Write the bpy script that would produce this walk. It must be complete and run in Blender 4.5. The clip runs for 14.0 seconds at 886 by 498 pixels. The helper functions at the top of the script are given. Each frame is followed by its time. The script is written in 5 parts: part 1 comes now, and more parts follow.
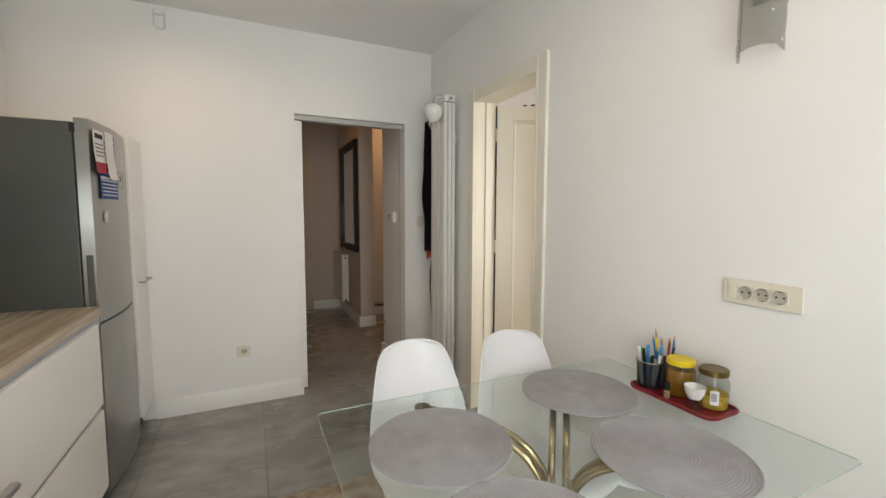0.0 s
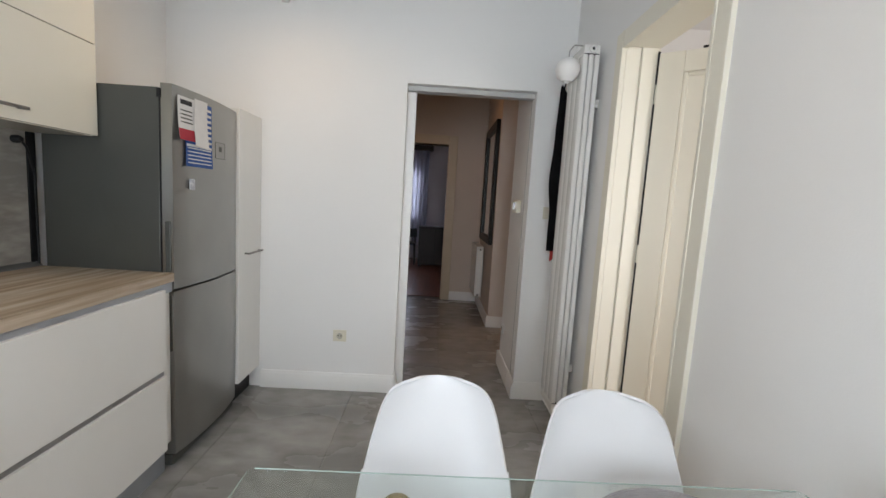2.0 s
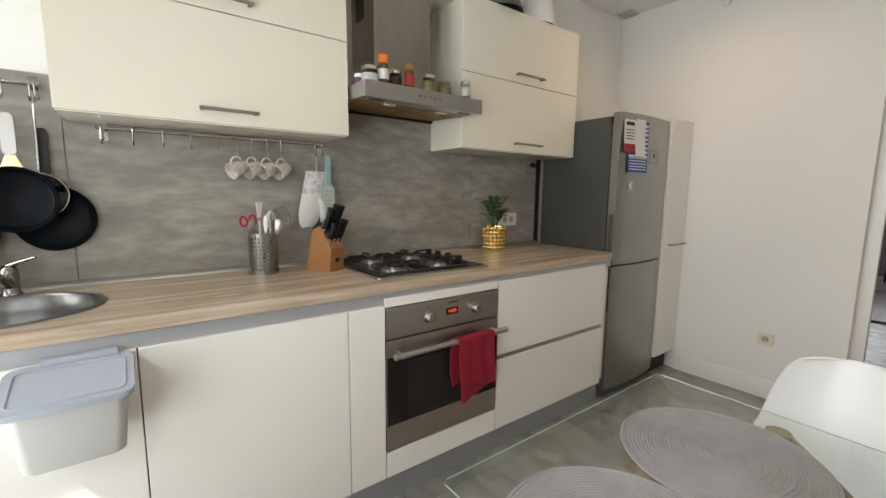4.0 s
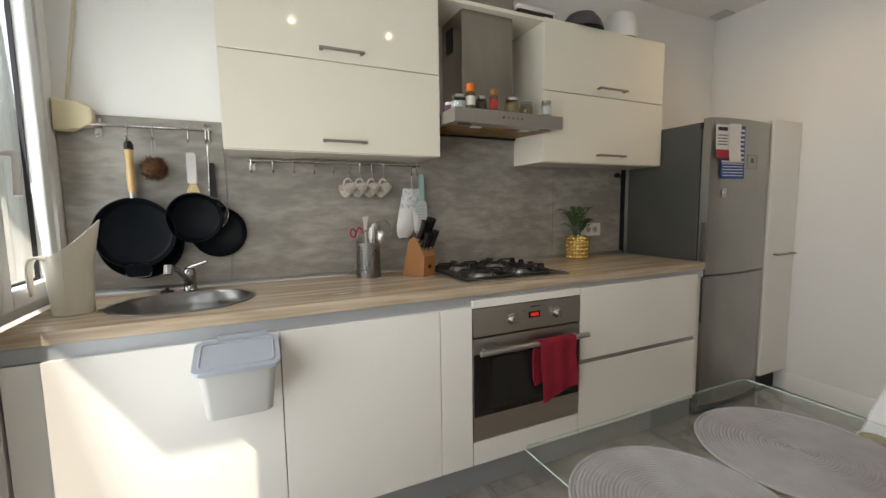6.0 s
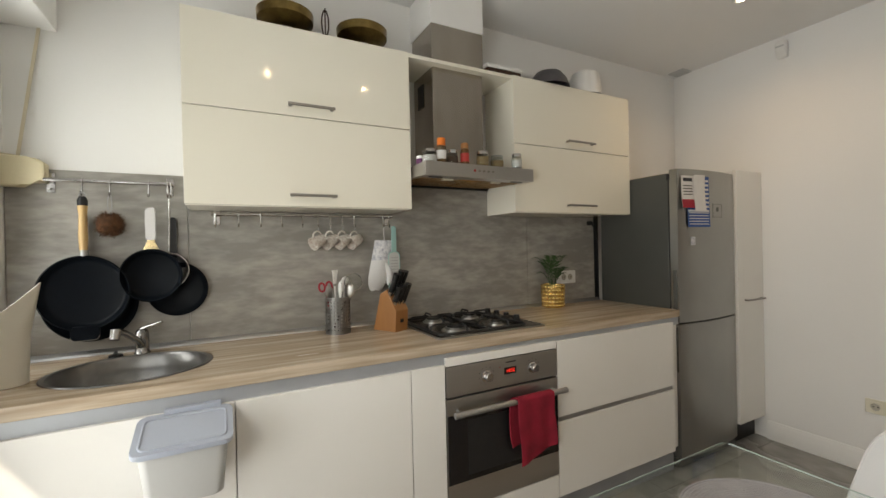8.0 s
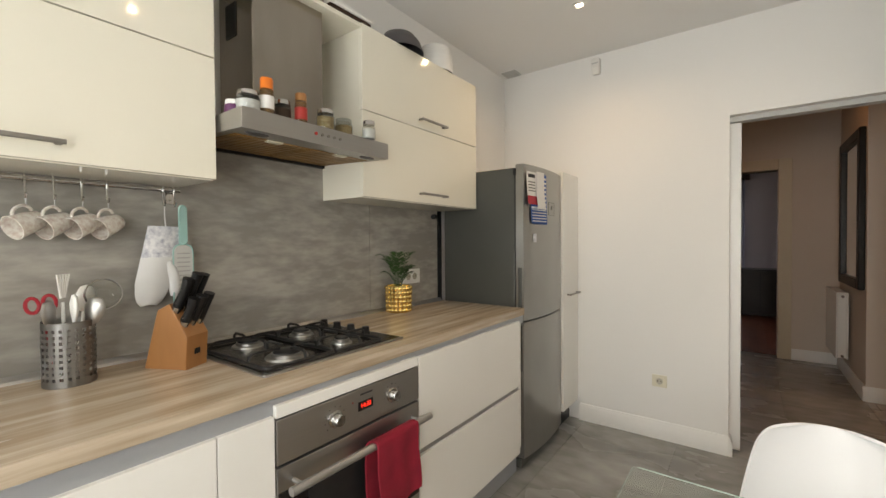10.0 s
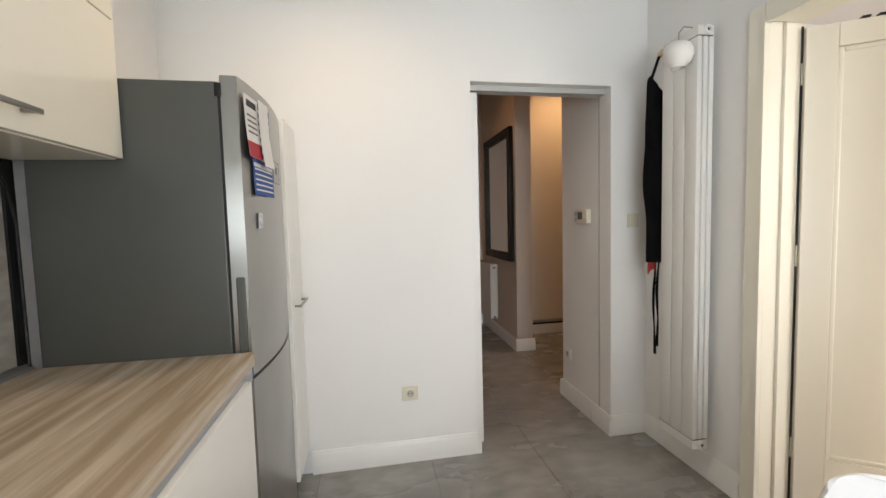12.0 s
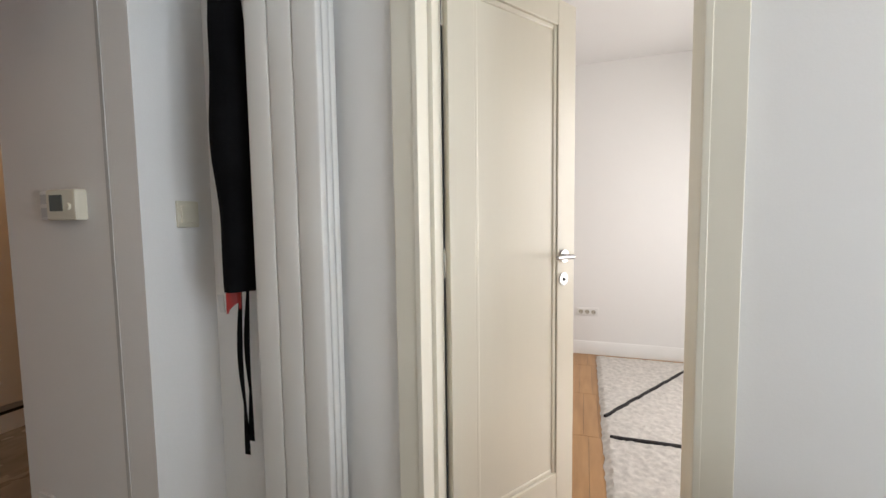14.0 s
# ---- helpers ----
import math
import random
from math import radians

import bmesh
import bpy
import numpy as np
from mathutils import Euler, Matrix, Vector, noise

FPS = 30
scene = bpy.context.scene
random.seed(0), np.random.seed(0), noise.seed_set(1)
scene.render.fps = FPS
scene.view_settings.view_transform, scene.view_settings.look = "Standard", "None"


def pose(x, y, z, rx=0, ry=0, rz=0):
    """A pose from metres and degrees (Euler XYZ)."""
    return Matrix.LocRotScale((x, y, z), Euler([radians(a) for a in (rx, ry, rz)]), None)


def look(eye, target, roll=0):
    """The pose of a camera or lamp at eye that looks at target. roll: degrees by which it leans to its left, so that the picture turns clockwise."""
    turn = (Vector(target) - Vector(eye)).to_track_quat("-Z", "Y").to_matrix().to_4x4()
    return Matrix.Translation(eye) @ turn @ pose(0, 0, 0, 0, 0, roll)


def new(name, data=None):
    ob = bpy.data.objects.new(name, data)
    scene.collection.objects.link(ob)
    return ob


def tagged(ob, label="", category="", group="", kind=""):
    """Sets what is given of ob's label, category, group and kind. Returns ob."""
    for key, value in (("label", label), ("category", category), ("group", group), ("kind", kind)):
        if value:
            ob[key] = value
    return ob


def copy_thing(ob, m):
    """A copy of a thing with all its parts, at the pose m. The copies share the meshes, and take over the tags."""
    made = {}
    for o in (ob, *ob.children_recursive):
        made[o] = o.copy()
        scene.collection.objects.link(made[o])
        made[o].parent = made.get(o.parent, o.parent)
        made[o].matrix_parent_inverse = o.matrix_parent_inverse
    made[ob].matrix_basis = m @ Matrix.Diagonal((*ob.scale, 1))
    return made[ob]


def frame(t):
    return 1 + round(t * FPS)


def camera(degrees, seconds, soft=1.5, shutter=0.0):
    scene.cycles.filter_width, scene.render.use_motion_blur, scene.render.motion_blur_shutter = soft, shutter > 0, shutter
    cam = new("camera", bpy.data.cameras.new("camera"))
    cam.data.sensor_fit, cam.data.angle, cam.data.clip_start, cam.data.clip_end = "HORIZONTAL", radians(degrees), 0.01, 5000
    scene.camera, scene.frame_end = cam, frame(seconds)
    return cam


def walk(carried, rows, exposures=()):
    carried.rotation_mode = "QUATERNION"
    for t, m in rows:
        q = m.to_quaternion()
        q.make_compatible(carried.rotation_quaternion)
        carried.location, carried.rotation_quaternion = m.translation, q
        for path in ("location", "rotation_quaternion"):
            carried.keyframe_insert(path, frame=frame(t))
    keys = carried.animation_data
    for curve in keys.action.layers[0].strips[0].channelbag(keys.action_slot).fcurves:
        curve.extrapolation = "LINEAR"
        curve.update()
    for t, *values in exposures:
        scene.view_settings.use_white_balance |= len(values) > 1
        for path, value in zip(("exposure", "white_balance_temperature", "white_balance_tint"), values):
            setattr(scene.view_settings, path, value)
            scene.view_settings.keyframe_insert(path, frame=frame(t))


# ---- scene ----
cam = camera(94.0, 14.0)
PATH = [
    (0, (0.02, -0.007, 1.363), (0.863, 1.799, 1.198), 0.2),
    (0.5, (0.132, 0.142, 1.36), (0.902, 1.983, 1.215), 1.1),
    (1, (0.299, 0.314, 1.374), (0.916, 2.211, 1.229), 2.4),
    (1.5, (0.431, 0.456, 1.348), (0.804, 2.412, 1.155), 3.6),
    (2, (0.55, 0.438, 1.335), (0.604, 2.425, 1.114), 3.5),
    (2.5, (0.675, 0.314, 1.343), (0.318, 2.263, 1.075), 2.4),
    (3, (0.737, 0.174, 1.329), (-0.103, 1.965, 1.037), 1.4),
    (3.5, (0.754, 0.088, 1.3), (-0.535, 1.593, 1.026), 0.7),
    (4, (0.767, 0.008, 1.294), (-0.824, 1.19, 1.027), 0.6),
    (4.2, (0.767, -0.015, 1.301), (-0.9, 1.057, 1.031), 0.5),
    (6.3, (0.925, -0.087, 1.287), (-0.885, 0.742, 1.098), -0.8),
    (6.5, (0.916, -0.078, 1.298), (-0.889, 0.771, 1.15), -0.9),
    (7, (0.899, -0.041, 1.349), (-0.894, 0.843, 1.299), -1.0),
    (7.2, (0.898, -0.036, 1.365), (-0.892, 0.857, 1.339), -1.1),
    (9.3, (0.821, 0.004, 1.308), (-0.817, 1.148, 1.215), -0.9),
    (9.5, (0.707, 0.055, 1.312), (-0.822, 1.342, 1.243), -0.8),
    (10, (0.423, 0.131, 1.33), (-0.763, 1.741, 1.296), -0.4),
    (10.5, (0.24, 0.227, 1.331), (-0.546, 2.066, 1.292), -0.4),
    (11, (0.039, 0.421, 1.316), (-0.369, 2.377, 1.245), -0.7),
    (11.5, (-0.127, 0.68, 1.329), (-0.152, 2.675, 1.226), -1.2),
    (12, (-0.244, 0.974, 1.332), (0.111, 2.938, 1.199), -1.5),
    (12.5, (-0.198, 1.331, 1.327), (0.585, 3.165, 1.16), -1.8),
    (13, (-0.039, 1.605, 1.326), (1.188, 3.177, 1.165), -1.6),
    (13.5, (0.135, 1.862, 1.317), (1.755, 3.022, 1.162), -1.2),
    (14, (0.351, 2.032, 1.281), (2.238, 2.681, 1.14), -0.8),
]
EXPOSURES = [(0.0, 0.21, 7150, 12), (1.0, 0.32, 6550, 12), (2.0, 0.34, 6450, 12), (3.0, 0.46, 6650, 12), (3.5, 0.40, 7250, 12), (4.2, 0.05, 7200, 12), (6.5, -0.15, 7300, 12),
             (7.2, -0.13, 7500, 12), (9.5, 0.08, 7650, 12), (10.0, 0.34, 7650, 12), (10.5, 0.49, 7450, 12), (11.5, 0.70, 6950, 12), (12.6, 0.60, 6650, 12), (13.0, 0.46, 6350, 12), (13.5, 0.66, 6150, 12),
             (14.0, 0.55, 6400, 12)]
walk(cam, [(t, look(eye, target, roll)) for t, eye, target, roll in PATH], EXPOSURES)

# ---- plan, in metres ----
LEFT, RIGHT, FAR, BACK, CEIL = -1.20, 1.41, 3.21, -0.75, 2.67
TOP = 0.952          # worktop
FRONT = -0.59        # fronts of the base units
UP = -0.91           # fronts of the wall units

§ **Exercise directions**
Using the data above, transcribe the lines that run from the line with "# ---- helpers" to the line with "scene.collection.objects.link(made[o])", both ends kept, and output nothing else.

§ **Solution to the problem**
# ---- helpers ----
import math
import random
from math import radians

import bmesh
import bpy
import numpy as np
from mathutils import Euler, Matrix, Vector, noise

FPS = 30
scene = bpy.context.scene
random.seed(0), np.random.seed(0), noise.seed_set(1)
scene.render.fps = FPS
scene.view_settings.view_transform, scene.view_settings.look = "Standard", "None"


def pose(x, y, z, rx=0, ry=0, rz=0):
    """A pose from metres and degrees (Euler XYZ)."""
    return Matrix.LocRotScale((x, y, z), Euler([radians(a) for a in (rx, ry, rz)]), None)


def look(eye, target, roll=0):
    """The pose of a camera or lamp at eye that looks at target. roll: degrees by which it leans to its left, so that the picture turns clockwise."""
    turn = (Vector(target) - Vector(eye)).to_track_quat("-Z", "Y").to_matrix().to_4x4()
    return Matrix.Translation(eye) @ turn @ pose(0, 0, 0, 0, 0, roll)


def new(name, data=None):
    ob = bpy.data.objects.new(name, data)
    scene.collection.objects.link(ob)
    return ob


def tagged(ob, label="", category="", group="", kind=""):
    """Sets what is given of ob's label, category, group and kind. Returns ob."""
    for key, value in (("label", label), ("category", category), ("group", group), ("kind", kind)):
        if value:
            ob[key] = value
    return ob


def copy_thing(ob, m):
    """A copy of a thing with all its parts, at the pose m. The copies share the meshes, and take over the tags."""
    made = {}
    for o in (ob, *ob.children_recursive):
        made[o] = o.copy()
        scene.collection.objects.link(made[o])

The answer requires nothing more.